Temperamental traits and results of psychoaptitude tests in applicants to become a cadet officer in the Italian Navy.

Journal of affective disorders

PubMedID: 23481608

Maremmani I, Maremmani AG, Leonardi A, Rovai L, Bacciardi S, Rugani F, Dell'Osso L, Akiskal K, Akiskal SH. Temperamental traits and results of psychoaptitude tests in applicants to become a cadet officer in the Italian Navy. J Affect Disord. 2013;150(2):634-8.
BACKGROUND
Consistently with the involvement of affective temperaments in professional choices, our research team is aiming to outline the temperamental profile of subjects who are applying to enter a military career in the Italian Armed Forces. In this study we aim to verify the importance of temperamental traits not only in choosing the military career as a profession, but also in passing or failing the entrance examinations.

METHODS
We compared the affective temperaments (evaluated by TEMPS-A[P]) of those applying to become a cadet officer in the Italian Navy, divided into various subgroups depending on whether they passed or failed the entrance examination at various levels (high school final test, medical (physical and psychiatric), mathematical examination and aptitude test). We also tested for correlations between grades received and temperamental scores.

RESULTS
Higher scores for those with a hyperthymic and lower scores for those with a depressive, cyclothymic or irritable temperament characterized applicants taking medical exams and aptitude tests. Higher scores on the high school final test correlated with lower hyperthymic, cyclothymic and irritable temperament scores.
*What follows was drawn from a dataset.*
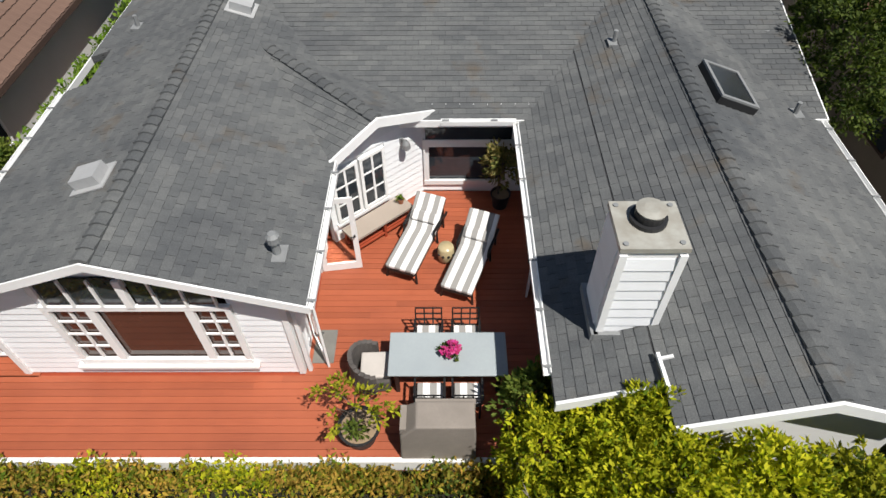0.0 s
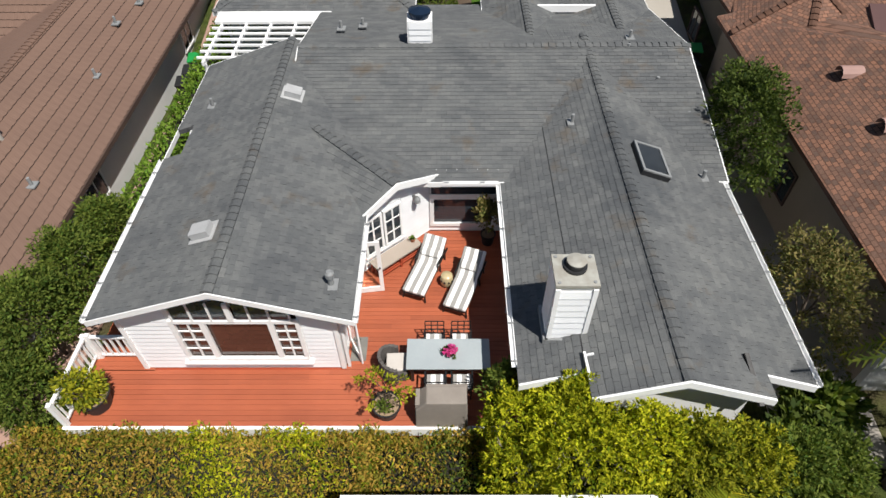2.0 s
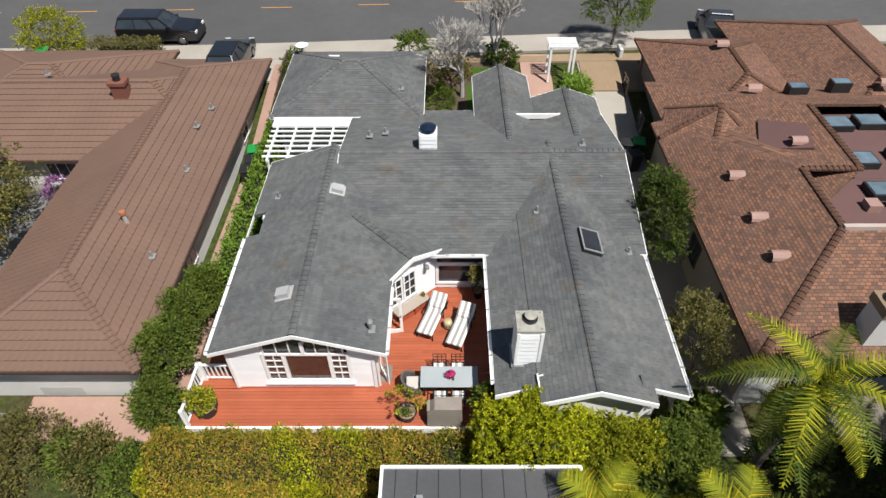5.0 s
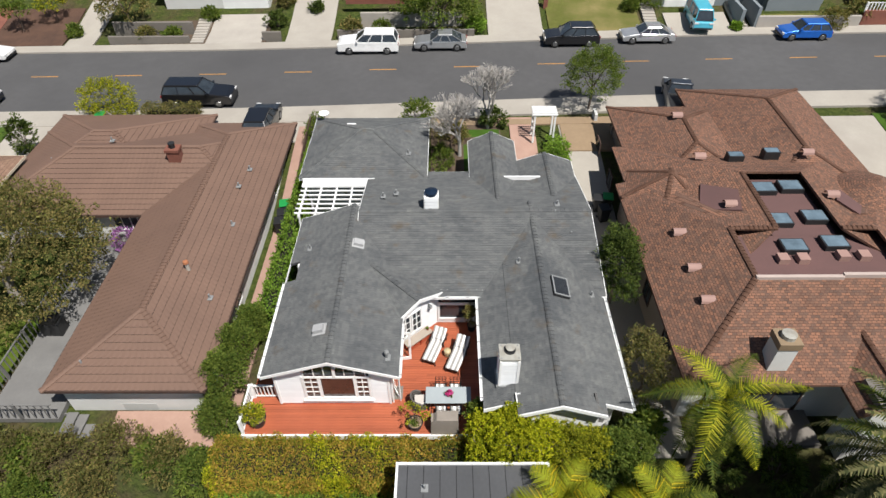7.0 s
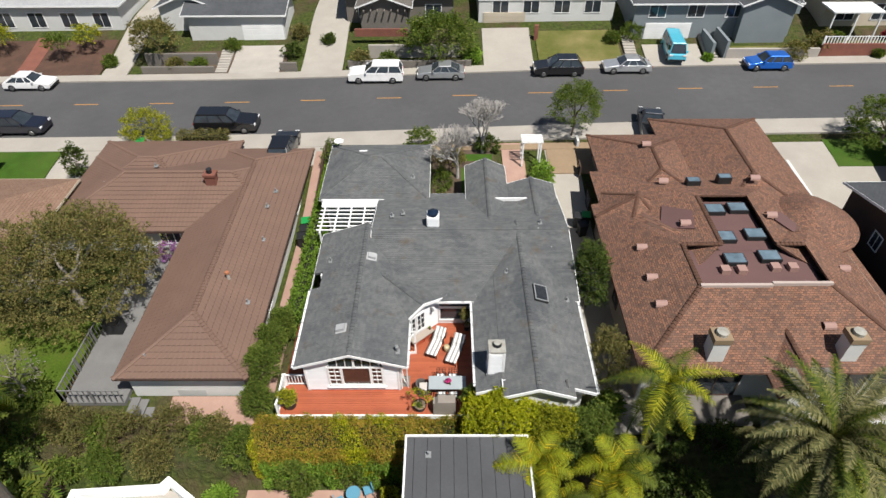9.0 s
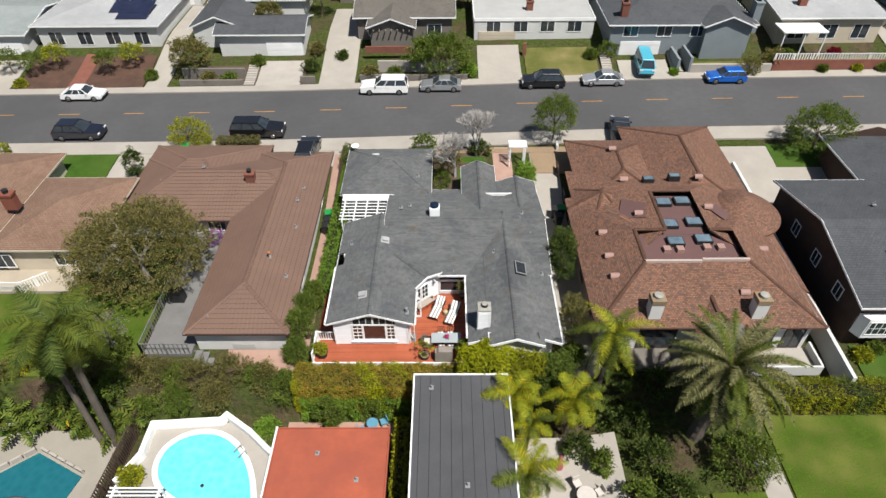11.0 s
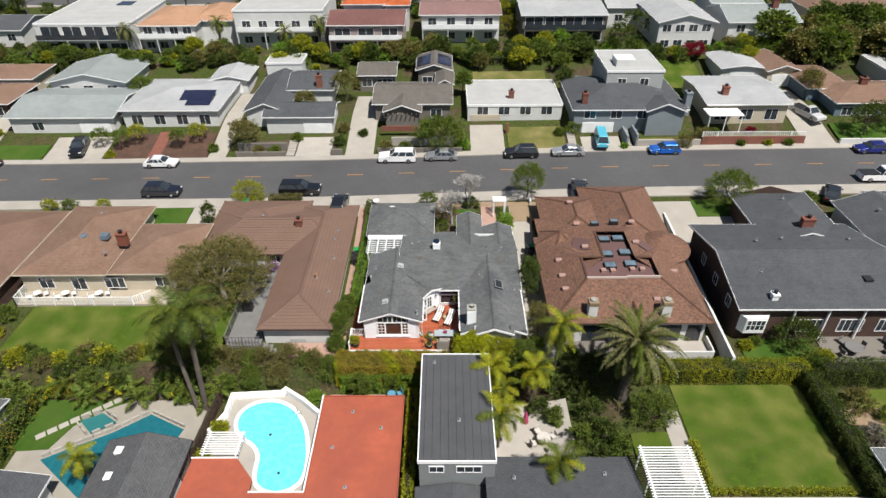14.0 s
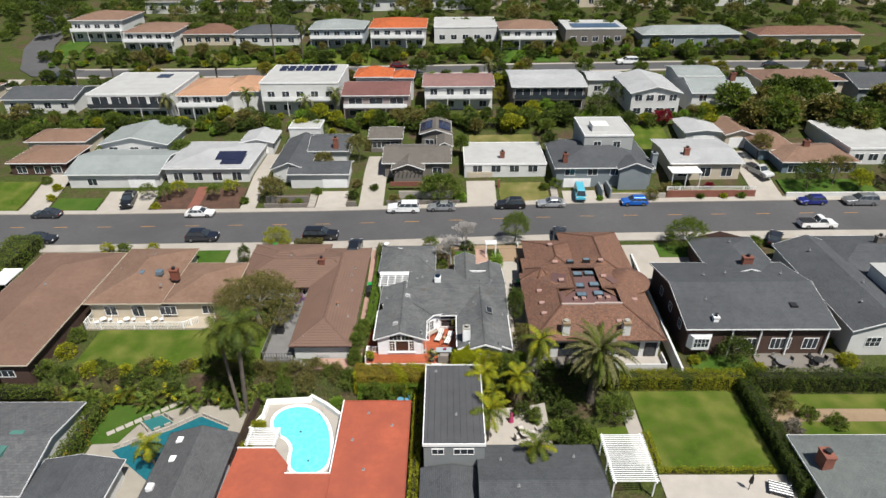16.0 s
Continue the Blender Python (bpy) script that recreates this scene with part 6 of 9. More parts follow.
solid("wall_garden", Build().slab([(26.45, 2.0), (26.7, 2.0), (27.6, 27.0), (27.35, 27.0)], -3.0, 1.1), STUCCO, "tall white stucco boundary wall", "wall", "structure")
solid("wall_street", Build().box(10.9, 29.3, 0.2, 11.1, 30.2, 1.5).box(26.5, 33.2, 0, 26.7, 33.3, 0.3), STUCCO, "low white stucco wall near the street", "wall", "structure")

# dark grey house
dg = house("dark brown-walled house with broad charcoal shingle roof", [(27.9, 45.5, 5.9, 20.6, 3.5, 5.2, "x", "gg"), (35.2, 44.6, 17.0, 28.0, 3.4, 4.7, "y", "gh")], -0.6, BROWN_WOOD, CHAR_SHINGLE, over=0.5,
           wins=(("w", 28.4, 9.0, 2.0, 1.0, 1.2), ("w", 28.4, 12.5, 2.0, 1.0, 1.2), ("w", 28.4, 16.0, 2.0, 1.0, 1.2), ("s", 6.4, 35.5, 1.0, 2.4, 1.6, 4), ("s", 6.4, 39.5, 1.0, 2.4, 1.6, 4), ("s", 6.4, 43.0, 1.0, 1.8, 1.6, 3)))
bay2 = part("bay_window", Build().slab([(28.5, 6.4), (28.9, 5.75), (30.9, 5.75), (31.3, 6.4)], 0.6, 2.45), WHITE, dg, "white bay window with small panes")
window(bay2, "s", 5.75, 29.9, 1.6, 1.8, 1.3, 4, 2)
for x in (33.5, 36.8, 40.2, 44.6):
    part("porch_post", Build().box(x - 0.07, 6.1, -0.6, x + 0.07, 6.25, 3.3), WHITE, dg)
chimney(dg, 39.9, 18.6, 4.0, 5.6, 1.3, 0.7, BRICK)
chimney(dg, 31.6, 7.2, 3.7, 4.4, 0.6, 0.6, WHITE)
vents(dg, [(33, 15.4, 4.9), (36, 16, 4.8), (43, 15.8, 4.8), (31.5, 10.4, 4.6), (40, 24.5, 4.6)])
part("skylight", Build().box(41.2, 9.0, 4.25, 42.0, 9.8, 4.5), CHAR, dg)
solid("lawn", sheet("lawn", 28.8, 35.5, 2.6, 6.0, 6, 4, GRASS_GREEN, 0.02, 0.1), GRASS_GREEN, "small bright green back lawn", "lawn", "structure")
solid("terrace", sheet("terrace", 36.5, 46, 2.8, 6.4, 6, 4, TAUPE_WALL, 0.04, 0.1), TAUPE_WALL, "stone garden terrace behind the dark house", "terrace", "structure")


def garden_table(label, at, r, mat, n=4):
    t = thing("garden_table", label, "table", at)
    part("tabletop", Build().lathe([(0, 0.7), (r, 0.7), (r, 0.74), (0, 0.75)], 16), mat, t)
    part("leg", Build().tube((0, 0, 0), (0, 0, 0.7), 0.05), BLACK, t)
    for k in range(n):
        a = 2 * math.pi * k / n + 0.4
        c = thing("garden_chair", label.replace("table", "chair"), "chair", (at[0] + (r + 0.4) * math.cos(a), at[1] + (r + 0.4) * math.sin(a), at[2]), "garden chairs", rz=math.degrees(a) - 90)
        part("seat", Build().box(-0.24, -0.24, 0.4, 0.24, 0.24, 0.46), mat, c)
        part("backrest", Build().box(-0.24, 0.2, 0.46, 0.24, 0.25, 0.9), mat, c)
        for x in (-0.2, 0.2):
            for y in (-0.2, 0.2):
                part("leg", Build().bar((x, y, 0), (x, y, 0.4), 0.04), mat, c)


garden_table("weathered wooden garden table on the terrace", (39.2, 4.4, h(39, 4.4) + 0.04), 0.8, GREY_DECK)
garden_table("dark metal garden table on the terrace", (43.4, 4.6, h(43, 4.6) + 0.04), 0.6, CHAR)

fr = house("white house with long charcoal roof", [(47.0, 56.0, 5.8, 26.0, 3.2, 4.8, "y", "gg"), (52.0, 68.0, 18.0, 28.5, 3.2, 4.8, "x", "hh")], -0.4, STUCCO, CHAR_SHINGLE, wins=(("s", 6.25, 50.2, 1.3, 1.8, 1.4, 3, 2), ("w", 47.45, 12, 1.2, 1.4, 1.1), ("w", 47.45, 19, 1.2, 1.4, 1.1)))
part("roof_room", Build().box(55.5, 11.0, 2.0, 62, 17.5, 5.0), STUCCO, fr)
part("flat_roof", Build().box(55.3, 10.8, 5.0, 62.2, 17.7, 5.15), PALE_FLAT, fr, "white flat roof room")
chimney(fr, 60.5, 24.0, 4.2, 5.6, 0.9, 0.7, TAUPE_WALL)
vents(fr, [(50, 22, 4.6), (52.5, 14, 4.6), (50, 10, 4.5)])
house("house with charcoal gable roof behind a hedge", [(66.0, 84.0, 6.0, 18.0, 3.0, 4.6, "x", "gg")], -0.4, STUCCO, CHAR_SHINGLE)
house("house with brown hip roof at the end of the row", [(72.0, 92.0, 18.0, 29.0, 3.0, 4.6, "x", "hh")], 0.6, STUCCO, BROWN_ROOF)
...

No correlations were found between temperamental traits and mathematical examinations. Multivariate analysis stressed the negative impact of a cyclothymic temperament and the poor discriminant power of temperaments regarding medical and mathematical examinations, and aptitude tests. Conversely, temperaments showed good discriminant power as far as psychiatric examinations are concerned.

CONCLUSIONS
Hyperthymic temperamental traits appear to be important not only in choosing a profession, but also in passing entrance examinations. Even so, affective temperaments (strong hyperthymic and weak cyclothymic, depressive and irritable traits) are the only successfully predictors of the outcome of psychiatric examinations and, to a lesser extent, medical examinations and aptitude tests. Achieving high school graduation and passing mathematical exams are independent of temperamental traits.